Political satire is hardly a new concept, but this piece by Tom Basden (if.comedy Best Newcomer 2007) manages to humourously inject new life into the subject with a fresh approach in an effortlessly delivered hour of fun.
A suburban garden shed is the setting for five adolescent adults to work on forming their political party; getting to grips with the lingo of bureaucracy whilst arguing over fair trade coffee and cake.
There's pompously sleazy Jared (Jonny Sweet), Mel (Anna Crilly) the braying liberal deficient of knowledge, the disillusioned competitive moper Jones (Basden), Phoebe (Katy Wix) the dim secretary who's prominently feminist until men protect her and Duncan (Tim Key); only invited because his dad owns a printers, he thought it was going to be the usual social gathering of drinking and couldn't care less about political hegemony.
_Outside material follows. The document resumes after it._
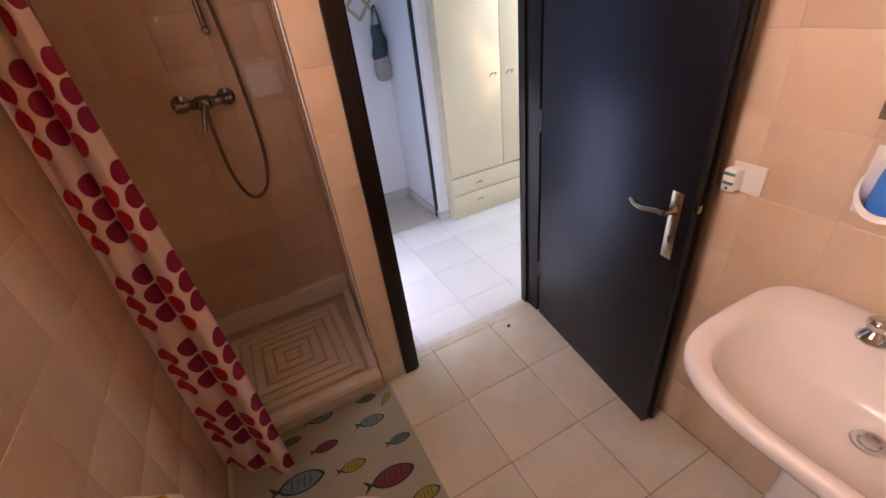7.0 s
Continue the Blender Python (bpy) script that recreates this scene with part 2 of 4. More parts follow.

The motley mix of young politicos start brainstorming, with their quarrelsome approach and gently debasing views, on how to change the world; working on their foreign policy ("what's actual terrorism and what's from a film?") while pondering the minefields of choosing a political party colour, a political party name and appointing a leader.
This delectably droll ensemble piece is dexterously written by Basden and laced with laugh-out-loud lines, delivered beautifully by a fantastic cast who perfectly encapsulate the feeling that the whole piece is ad-libbed. The quintet of actors master their timing, delivering the quick-paced, witty lines with zest as they jockey for position, make irrational decisions and squabble through their own egocentric selfish wants.
Phillip Breen's production is languidly static, allowing the audience to focus on Basden's sharp writing, and when there is no dialogue the action is bravely stiff in it's approach (look out for Key's excruciating water-pouring scene).
Party is silly fun etched with a seriously clever take on today's labyrinth of politics, human behaviour and the consumerist driven world we live in, climaxing into absurdity as it explores the danger of democracy. Wonderfully sustained throughout, this sketch-play embodies the feel-good factor and is a great ticket.